In 1954 I was nine years old and came across Angie's candy shop on 24th street and Avenue C in Bayonne New Jersey. The place was rather shabby and had a rather limited selection of comics and candies which made me feel sorry for Angie. In addition, I would sit there for hours and no other kids ever came in to buy anything and so I decided I would frequent her store more often than other fountain places. As I said before, I was in the habit of reading only one comic before heading home but because I wanted to help Angie stay in business I would read a second comic and buy another soda and pretzel as well. I kept this up for two years helping Angie stay in business with my two cokes and pretzels and half dozen comics until it just closed up one day. Oh well - I tried.

Fast forward 40 years to 1994. I am now in the phone card business and a fellow in Bayonne opened up a check cashing place and wanted to sell my phonecards there as well. He was an old wiseguy from the local Mafia in Hudson County and we got to talking about mutual friends. When he mentioned that he used to live near 24th Street back in the 50s, I started to tell him the story of how when I was younger I thought I kept this woman Angie in business, when suddenly he burst out laughing. "What's so funny?" I asked.

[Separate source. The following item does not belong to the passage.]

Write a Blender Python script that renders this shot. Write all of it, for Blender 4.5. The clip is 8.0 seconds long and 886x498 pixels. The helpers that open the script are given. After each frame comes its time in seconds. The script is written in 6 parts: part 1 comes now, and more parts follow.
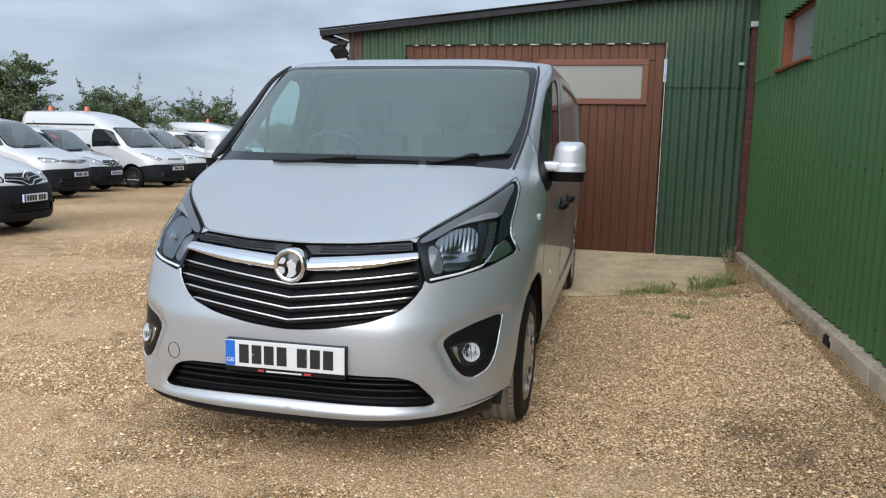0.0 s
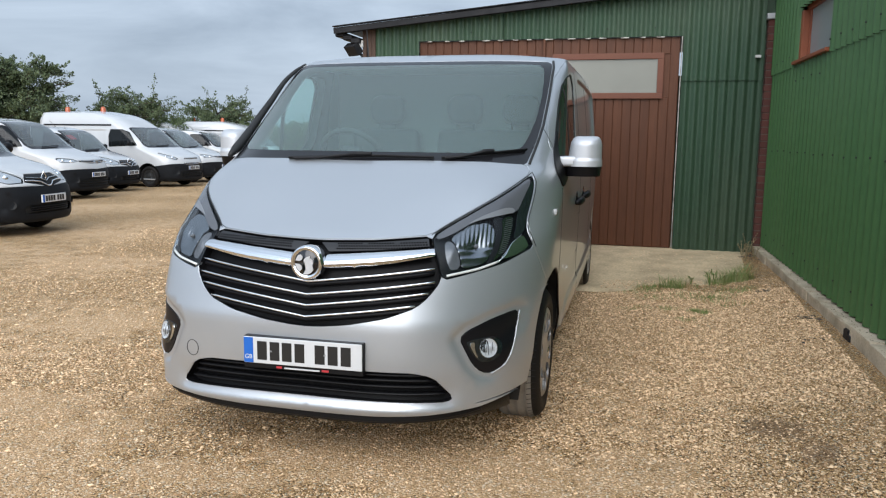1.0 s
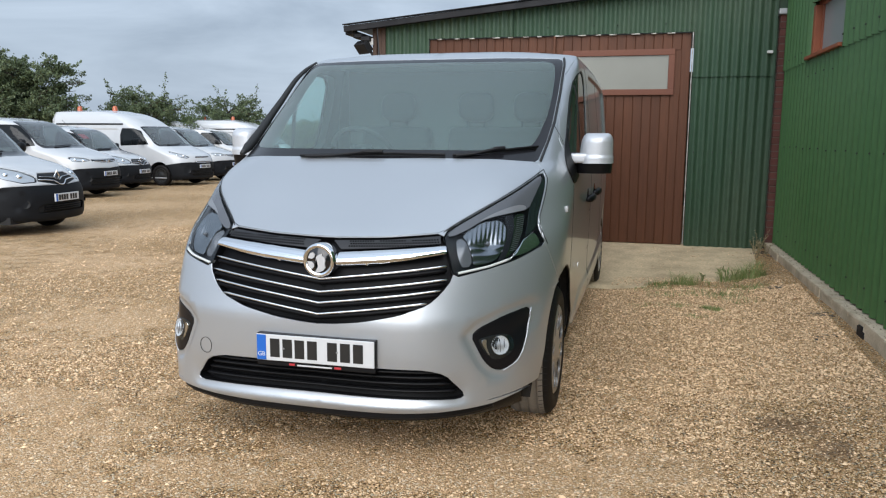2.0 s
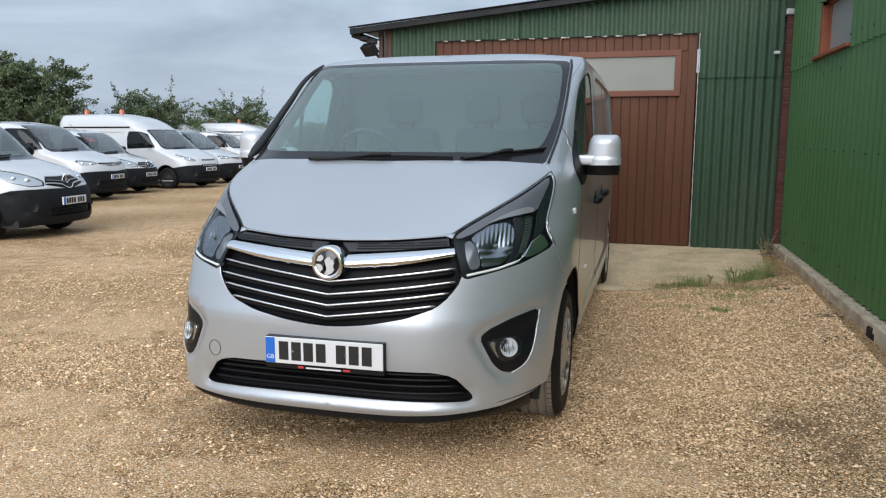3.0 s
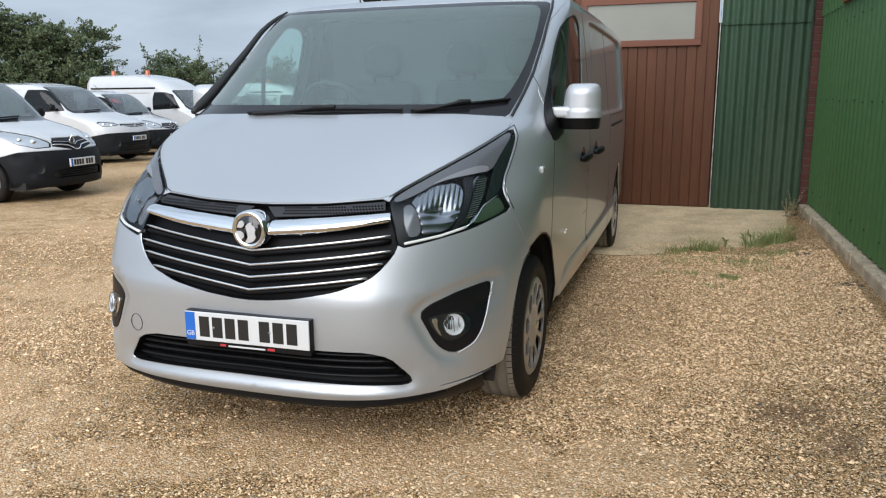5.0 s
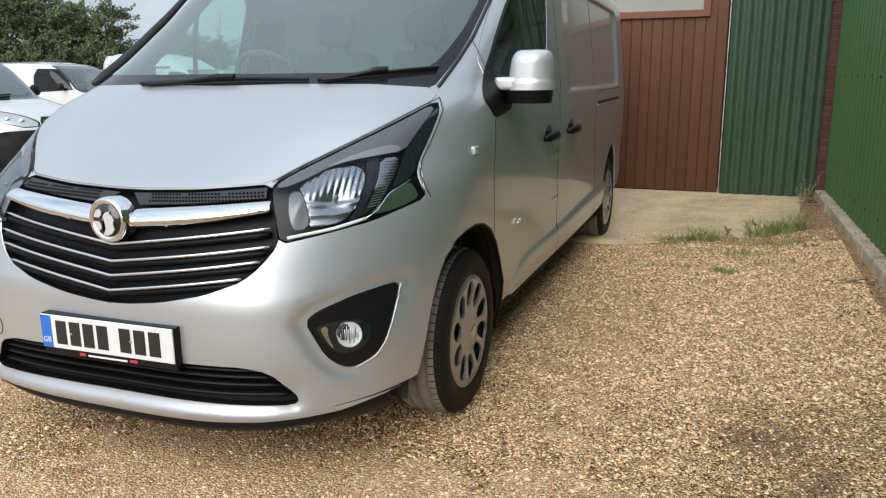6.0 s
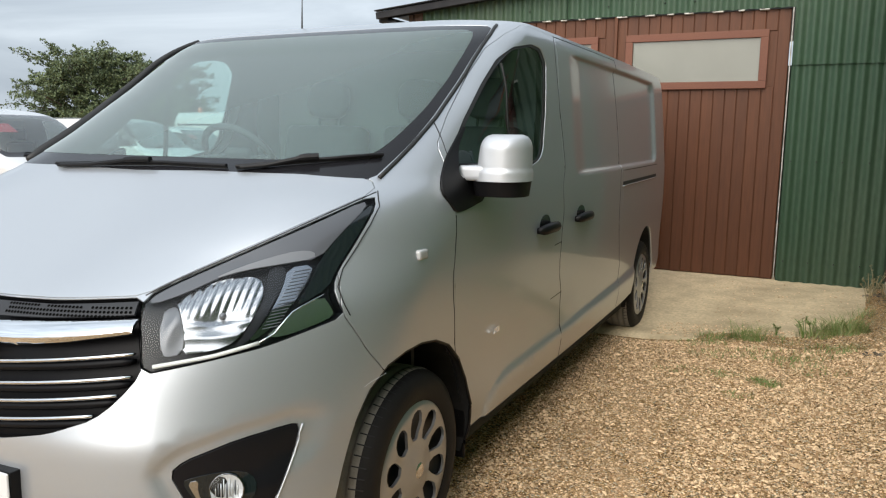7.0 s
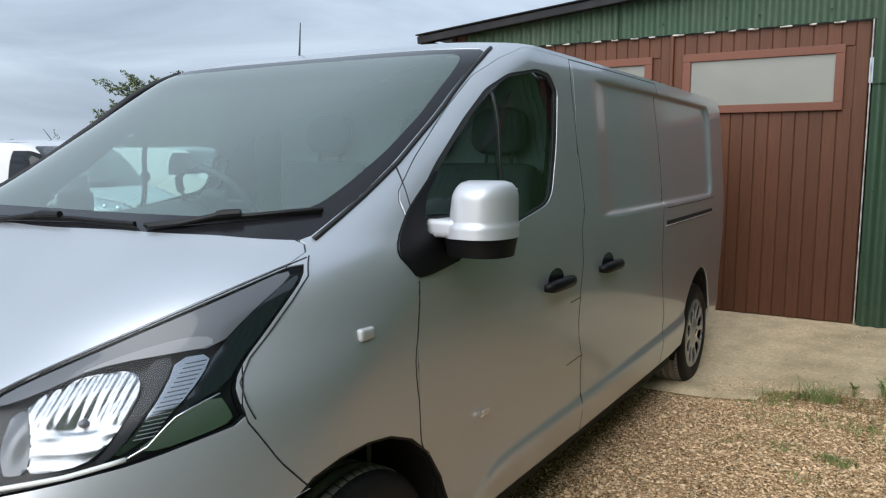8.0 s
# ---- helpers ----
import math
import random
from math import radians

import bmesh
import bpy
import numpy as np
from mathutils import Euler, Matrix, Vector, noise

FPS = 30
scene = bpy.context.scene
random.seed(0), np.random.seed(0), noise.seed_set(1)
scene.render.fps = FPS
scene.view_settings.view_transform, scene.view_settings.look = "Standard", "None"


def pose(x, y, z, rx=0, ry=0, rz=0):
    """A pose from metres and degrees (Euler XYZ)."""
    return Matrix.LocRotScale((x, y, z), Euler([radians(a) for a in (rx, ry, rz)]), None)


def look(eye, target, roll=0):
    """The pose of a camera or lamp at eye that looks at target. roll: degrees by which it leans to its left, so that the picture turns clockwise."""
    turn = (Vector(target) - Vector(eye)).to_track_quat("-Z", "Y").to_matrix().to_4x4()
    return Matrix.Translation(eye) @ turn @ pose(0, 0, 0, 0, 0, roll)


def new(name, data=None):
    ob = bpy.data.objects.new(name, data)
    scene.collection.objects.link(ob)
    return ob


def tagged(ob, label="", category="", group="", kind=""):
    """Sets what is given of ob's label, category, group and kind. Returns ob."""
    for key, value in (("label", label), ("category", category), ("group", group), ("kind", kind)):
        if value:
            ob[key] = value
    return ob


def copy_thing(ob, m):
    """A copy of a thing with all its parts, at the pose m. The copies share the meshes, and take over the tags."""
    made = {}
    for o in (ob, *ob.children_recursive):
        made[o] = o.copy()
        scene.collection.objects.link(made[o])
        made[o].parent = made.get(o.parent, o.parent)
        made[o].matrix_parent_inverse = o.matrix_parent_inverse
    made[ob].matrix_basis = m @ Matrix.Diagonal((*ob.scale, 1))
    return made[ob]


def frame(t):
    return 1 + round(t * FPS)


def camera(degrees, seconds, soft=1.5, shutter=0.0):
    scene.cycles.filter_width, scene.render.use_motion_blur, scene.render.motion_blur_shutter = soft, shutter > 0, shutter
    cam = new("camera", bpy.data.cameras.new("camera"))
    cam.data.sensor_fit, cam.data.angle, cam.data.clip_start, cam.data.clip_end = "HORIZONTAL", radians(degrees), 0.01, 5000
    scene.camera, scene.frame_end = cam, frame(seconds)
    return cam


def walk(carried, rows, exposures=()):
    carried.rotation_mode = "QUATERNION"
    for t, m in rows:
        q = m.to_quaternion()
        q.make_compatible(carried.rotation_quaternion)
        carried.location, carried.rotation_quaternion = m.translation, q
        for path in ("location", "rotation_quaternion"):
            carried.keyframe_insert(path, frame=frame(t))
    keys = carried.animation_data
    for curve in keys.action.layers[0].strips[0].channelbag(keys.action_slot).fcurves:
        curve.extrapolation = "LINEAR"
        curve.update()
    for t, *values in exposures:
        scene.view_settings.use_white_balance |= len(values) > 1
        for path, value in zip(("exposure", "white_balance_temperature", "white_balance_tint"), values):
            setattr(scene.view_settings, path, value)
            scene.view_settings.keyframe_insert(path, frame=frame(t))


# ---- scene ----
cam = camera(60.7, 8.0, soft=1.2)
PATH = [
    (0, (1.308, -2.764, 1.397), (0.851, -0.839, 1.11), 1.2),
    (0.5, (1.302, -2.766, 1.396), (0.827, -0.845, 1.105), 0.9),
    (1, (1.3, -2.764, 1.393), (0.806, -0.849, 1.097), 0.6),
    (1.5, (1.298, -2.769, 1.393), (0.788, -0.859, 1.089), 0.4),
    (3, (1.284, -2.774, 1.395), (0.75, -0.869, 1.097), 0.1),
    (3.5, (1.259, -2.762, 1.394), (0.711, -0.862, 1.097), -0.2),
    (4, (1.21, -2.734, 1.39), (0.641, -0.842, 1.077), -0.5),
    (4.5, (1.328, -2.601, 1.364), (0.732, -0.725, 1.013), -0.7),
    (4.7, (1.432, -2.496, 1.368), (0.823, -0.628, 0.996), -0.6),
    (5.8, (1.728, -1.833, 1.299), (1.049, -0.006, 0.853), -0.5),
    (6, (1.797, -1.736, 1.302), (1.099, 0.084, 0.855), -0.5),
    (6.5, (1.963, -1.417, 1.363), (1.182, 0.382, 0.971), -0.0),
    (7, (1.972, -1.101, 1.395), (1.099, 0.673, 1.096), 0.7),
    (7.5, (1.958, -0.846, 1.448), (1.004, 0.9, 1.248), 1.0),
    (8, (2.026, -0.528, 1.464), (0.977, 1.158, 1.221), 0.1),
]
walk(cam, [(t, look(eye, target, roll)) for t, eye, target, roll in PATH], [(0.0, -0.05, 6150, 10), (4.0, -0.10, 6150, 10), (6.0, 0.2, 6500, 10), (7.0, 0.29, 6750, 10), (7.5, 0.15, 6300, 10), (8.0, 0.10, 6200, 10)])

# ---- world, sun, exposure ----
scene.view_settings.exposure = 0.0
world = bpy.data.worlds.new("overcast_sky")
scene.world = world
world.use_nodes = True
wn, wl = world.node_tree.nodes, world.node_tree.links
sky = wn.new("ShaderNodeTexSky")
sky.sky_type, sky.sun_disc = "NISHITA", False
SUN_ELEVATION, SUN_TURN = radians(34), radians(174)
sky.sun_elevation, sky.sun_rotation = SUN_ELEVATION, SUN_TURN
sky.dust_density, sky.air_density = 4.0, 1.0
place = wn.new("ShaderNodeTexCoord")
stretch = wn.new("ShaderNodeMapping")
stretch.inputs["Scale"].default_value = (1.0, 1.0, 5.0)
clouds = wn.new("ShaderNodeTexNoise")
clouds.inputs["Scale"].default_value, clouds.inputs["Detail"].default_value = 2.3, 7.0
clouds.inputs["Roughness"].default_value, clouds.inputs["Distortion"].default_value = 0.55, 0.5
ramp = wn.new("ShaderNodeValToRGB")
ramp.color_ramp.elements[0].position, ramp.color_ramp.elements[0].color = 0.30, (3.95, 4.70, 5.60, 1)
ramp.color_ramp.elements[1].position, ramp.color_ramp.elements[1].color = 0.72, (7.35, 8.35, 9.4, 1)
cover = wn.new("ShaderNodeMix")
cover.data_type = "RGBA"
cover.inputs[0].default_value = 0.88
back = wn["Background"]
back.inputs["Strength"].default_value = 0.10
wl.new(place.outputs["Generated"], stretch.inputs["Vector"])
wl.new(stretch.outputs["Vector"], clouds.inputs["Vector"])
wl.new(clouds.outputs["Fac"], ramp.inputs["Fac"])
wl.new(sky.outputs["Color"], cover.inputs[6])
wl.new(ramp.outputs["Color"], cover.inputs[7])
# an overcast sky is brighter overhead than at the horizon
height, lift, bright = wn.new("ShaderNodeSeparateXYZ"), wn.new("ShaderNodeMapRange"), wn.new("ShaderNodeMix")
lift.inputs["From Min"].default_value, lift.inputs["From Max"].default_value = 0.05, 0.9
lift.inputs["To Min"].default_value, lift.inputs["To Max"].default_value = 1.0, 1.35
bright.data_type, bright.blend_type = "RGBA", "MULTIPLY"
bright.inputs[0].default_value = 1.0
wl.new(place.outputs["Generated"], height.inputs[0])
wl.new(height.outputs["Z"], lift.inputs["Value"])
wl.new(cover.outputs[2], bright.inputs[6])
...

Wiping tears from his face, he asked me if I ever saw any other kids in the place. I told him I never saw anyone buy anything or sit at the counter ever, kids or grownups, at least not while I was there.

"Do you now why?" He asked.

I replied, "No."

"You idiot," he started to explain, "Angie didn't want kids coming around, she probably couldn't figure out how to get rid of you. Angie is one of the richest women in Bayonne. She was running a gambling joint and the candy store was just a front. Your business didn't amount to squat compared to what she was making in the back."

curlicue.jpg

It's amazing how naive you can be as a child. Things aren't always as they seem.

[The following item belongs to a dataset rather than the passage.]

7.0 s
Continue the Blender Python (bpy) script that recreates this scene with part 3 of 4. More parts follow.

Now to the Portuguese Reconquista. Let's return to 1954 and we're studying European explorers and the discovery of the new world and the search for new routes to India. In the early 1400s most people believed that the geography of areas south of the equator, known as the "Green Sea of Darkness," was filled with monsters just waiting to smash ships and eat their sailors. And if they didn't get you, the boiling seas would set your ships afire, the sun would turn your skin black and if you survived all that, eventually you would fall off the edge of the Earth. I was thrilled to learn about Portuguese explorers such as Bartolomeu Dias (first to round the Cape of Good Hope), Pedro Álvares Cabral (first European discoverer of the sea route to Brazil) and Vasco De Gama (reached India via the Cape of Good Hope). In fact, the Portuguese established the first and longest-lived global empire in history lasting almost six hundred years and stretching from Brazil to Japan.


What I did not learn was the reason why the Portuguese were able to excel in exploration when Spain and Italy were larger and wealthier and more powerful than tiny Portugal. I suspect that today, with even more concern about not hurting the feelings of Muslims, our young children still will not learn the reason why.

It's quite simple actually: in a word, Reconquista.

Wiki,
Reconquista


The Reconquista (English: Reconquest) was the seven-and-a-half century long process by which Christians reconquered the Iberian peninsula (modern Portugal and Spain) from the Muslim and Moorish states of Al-Ándalus. The Umayyad conquest of Hispania from the Visigoths occurred during the early 8th century, and it is commonly held that the Reconquista began almost immediately, in 722, with the Battle of Covadonga, and was completed in 1492, with the Conquest of Granada.


Portugal threw off the shackles of Muslim rule more than 240 years before Spain and so had a head start that allowed them to have colonies from Brazil to Japan. It should be noted that on January 2, 1492, the last Muslim ruler, Abu 'abd Allah Muhammad XII, surrendered to Ferdinand and Isabella. I wonder what might have been the first thing these rulers decided to do in 1492 now they they were rid of Muslims?

I have not revisited the stories of the great European age of discovery since I was a child. It was never explained to me back then that getting rid of Muslims was the best thing that ever happened to Europe and the New World.

You may wonder what these two stories have to do with one another. Sometimes it takes 40 or more years to learn the truth about things you thought you knew as a child.